El expediente por el que las identidades (de cualquier tipo) sustituyen a los argumentos le resultaba especialmente irritante. Una vez, en el marco de una de sus muchas, a veces duras polémicas, los autores de un libro que había criticado, pretendiendo que revelara algo así como «quién era» en verdad, le exigieron que aclarara «desde dónde» escribía. «Desde un escritorio del living de mi casa con una Olivetti Lettera 35», fue su lacónica respuesta.

Lo que Coco creía era que una política de la identidad, del reconocimiento, de la celebración de las particularidades y de las diferencias era una contradicción en los términos. Desde luego que no creía que nadie debiera renunciar a su identidad personal en ningún caso, pero tampoco creía que ser lo que se es (mujer u hombre, negro o blanco, socialista, liberal o conservador) constituyera ninguna virtud intrínseca ni que fuera tampoco un elemento que debiera ser tomado en cuenta, ni a favor ni en contra, en las disputas políticas. La política no era, para él, un asunto de identidades, sino de argumentos, de dar y recibir razones (algunas mejores y otras peores) para la acción. Si estuviéramos abocados a vivir nuestra identidad como un destino irrevocable, la política, pensaba, sería de plano una actividad imposible.

Cuando la «nueva izquierda» que rápidamente se expandió por el mundo a partir de los años setenta asumió la defensa del derecho de los individuos a ser lo que son, todo proyecto emancipatorio se recondujo de una u otra forma hacia una lucha por el reconocimiento.

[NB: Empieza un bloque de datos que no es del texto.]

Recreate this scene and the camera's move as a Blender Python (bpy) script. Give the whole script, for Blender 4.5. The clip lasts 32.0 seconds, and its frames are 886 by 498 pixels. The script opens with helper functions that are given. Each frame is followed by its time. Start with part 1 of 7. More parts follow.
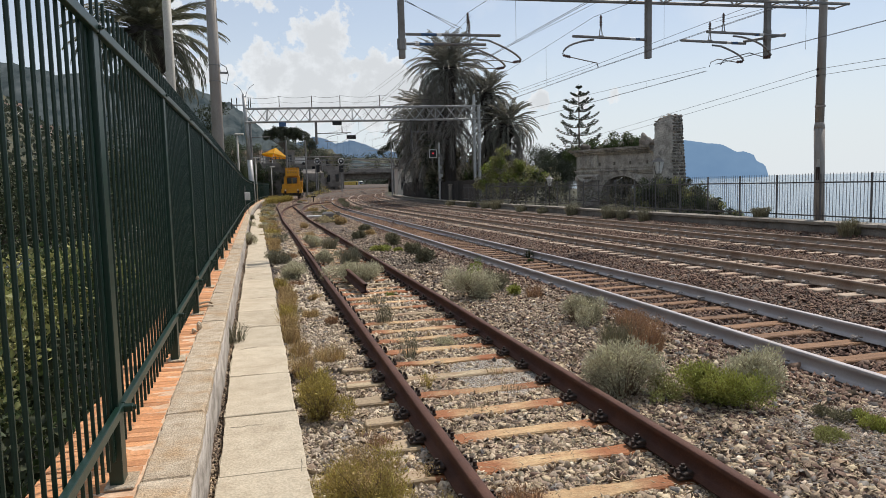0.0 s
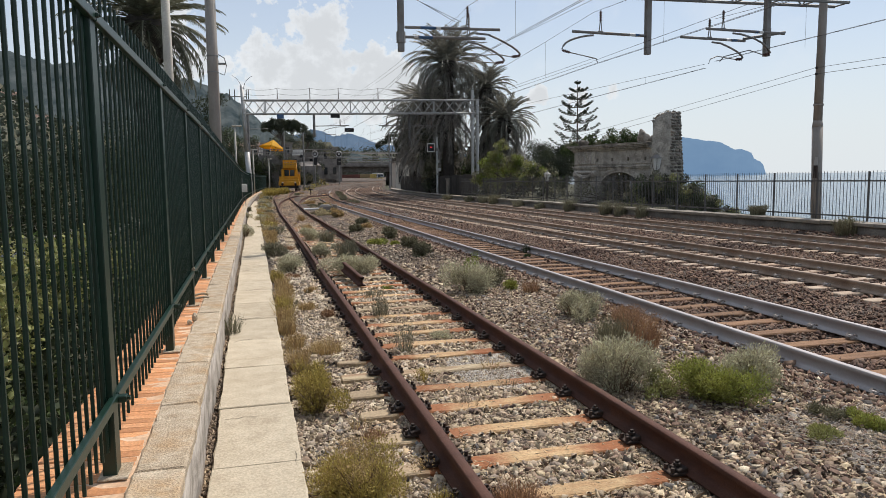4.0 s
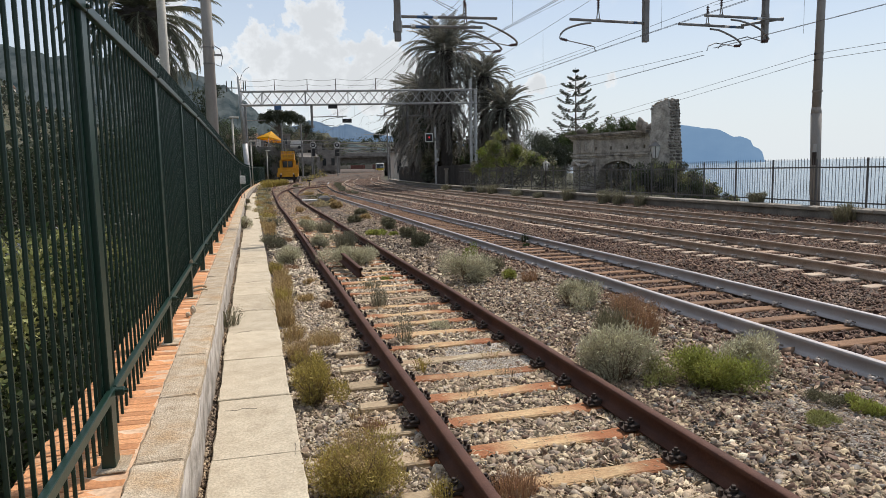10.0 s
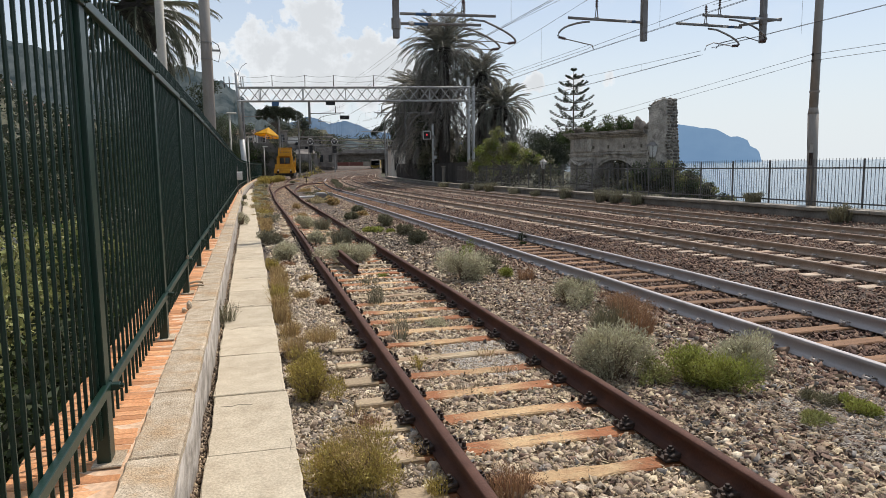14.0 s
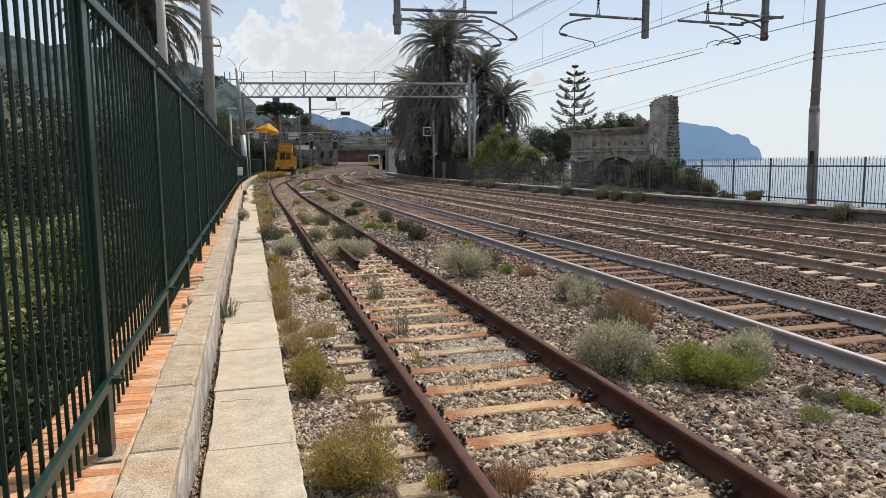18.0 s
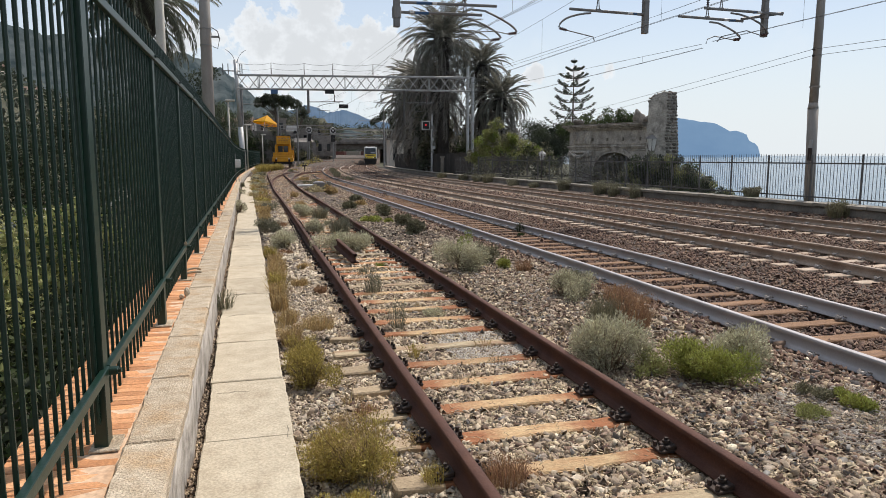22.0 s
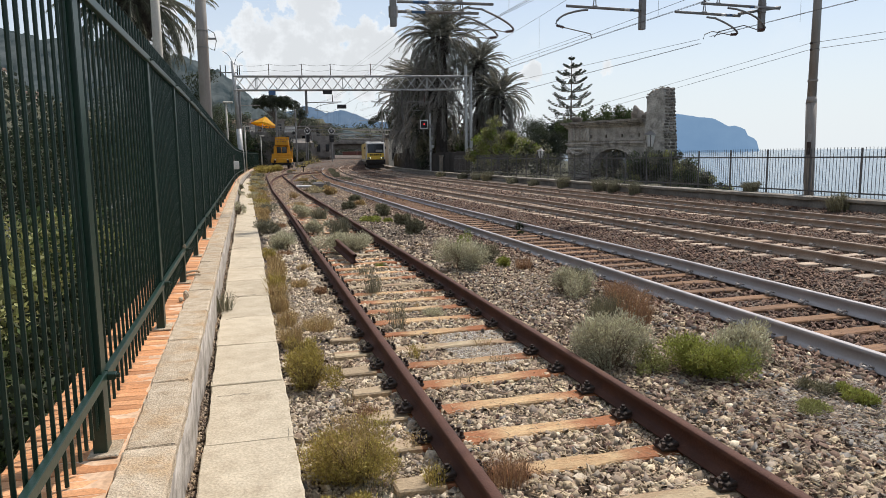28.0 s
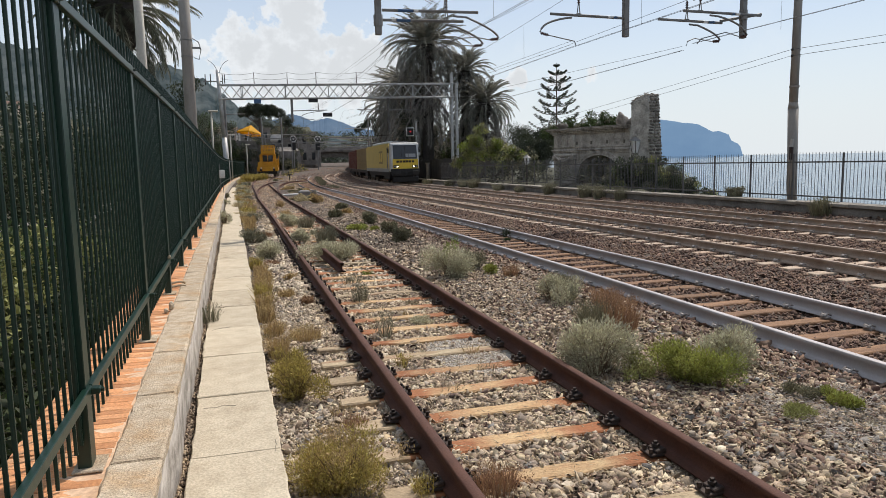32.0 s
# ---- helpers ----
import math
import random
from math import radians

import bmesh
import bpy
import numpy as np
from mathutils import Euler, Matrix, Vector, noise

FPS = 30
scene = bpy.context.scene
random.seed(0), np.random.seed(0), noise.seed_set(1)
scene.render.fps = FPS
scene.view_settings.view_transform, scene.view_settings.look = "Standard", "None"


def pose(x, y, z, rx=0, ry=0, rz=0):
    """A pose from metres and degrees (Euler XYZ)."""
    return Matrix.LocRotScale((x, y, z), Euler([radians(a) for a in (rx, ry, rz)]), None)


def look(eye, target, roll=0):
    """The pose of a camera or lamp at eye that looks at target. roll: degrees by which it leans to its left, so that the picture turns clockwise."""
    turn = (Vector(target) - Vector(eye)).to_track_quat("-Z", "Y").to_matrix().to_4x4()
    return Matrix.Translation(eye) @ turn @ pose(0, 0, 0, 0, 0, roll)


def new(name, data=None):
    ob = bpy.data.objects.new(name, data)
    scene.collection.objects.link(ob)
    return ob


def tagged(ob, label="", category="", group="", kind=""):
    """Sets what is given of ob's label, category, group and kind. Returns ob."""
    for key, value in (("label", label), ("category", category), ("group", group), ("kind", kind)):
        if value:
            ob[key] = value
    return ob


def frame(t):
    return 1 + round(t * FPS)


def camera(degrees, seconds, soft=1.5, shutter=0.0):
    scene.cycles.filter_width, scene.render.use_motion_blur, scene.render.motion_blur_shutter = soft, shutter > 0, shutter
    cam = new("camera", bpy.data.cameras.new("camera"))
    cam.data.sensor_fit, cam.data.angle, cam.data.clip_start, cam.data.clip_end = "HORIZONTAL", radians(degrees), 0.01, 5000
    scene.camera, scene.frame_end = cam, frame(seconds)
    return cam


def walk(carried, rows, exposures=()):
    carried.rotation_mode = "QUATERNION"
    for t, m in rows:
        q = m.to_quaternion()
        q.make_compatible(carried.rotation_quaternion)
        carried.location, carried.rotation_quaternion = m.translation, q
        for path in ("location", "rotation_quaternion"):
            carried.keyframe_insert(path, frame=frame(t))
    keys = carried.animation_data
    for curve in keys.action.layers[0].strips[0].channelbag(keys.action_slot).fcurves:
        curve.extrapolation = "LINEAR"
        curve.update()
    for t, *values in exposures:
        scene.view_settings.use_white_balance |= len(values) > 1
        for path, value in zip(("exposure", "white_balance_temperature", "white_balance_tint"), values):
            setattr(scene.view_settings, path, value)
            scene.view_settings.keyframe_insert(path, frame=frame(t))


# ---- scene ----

El centro de las preocupaciones de la «vieja izquierda» de la que Coco provenía había estado no en lo que somos, sino en lo que podemos e incluso en lo que debemos llegar a ser. El problema de la utopía identitaria de que nos dejen ser lo que ya somos es que la identidad es algo pleno, acabado, completo, que no está sometido a debate o revisión: una alternativa entre muchas otras que exigimos que nos sea respetada sin enjuiciamientos ni objeciones de ninguna clase. En suma: sin discusión, sin crítica, e incluso, podría decirse, sin pensamiento.

Todas cosas (discutir, criticar, pensar) que Coco se pasó una vida entera haciendo.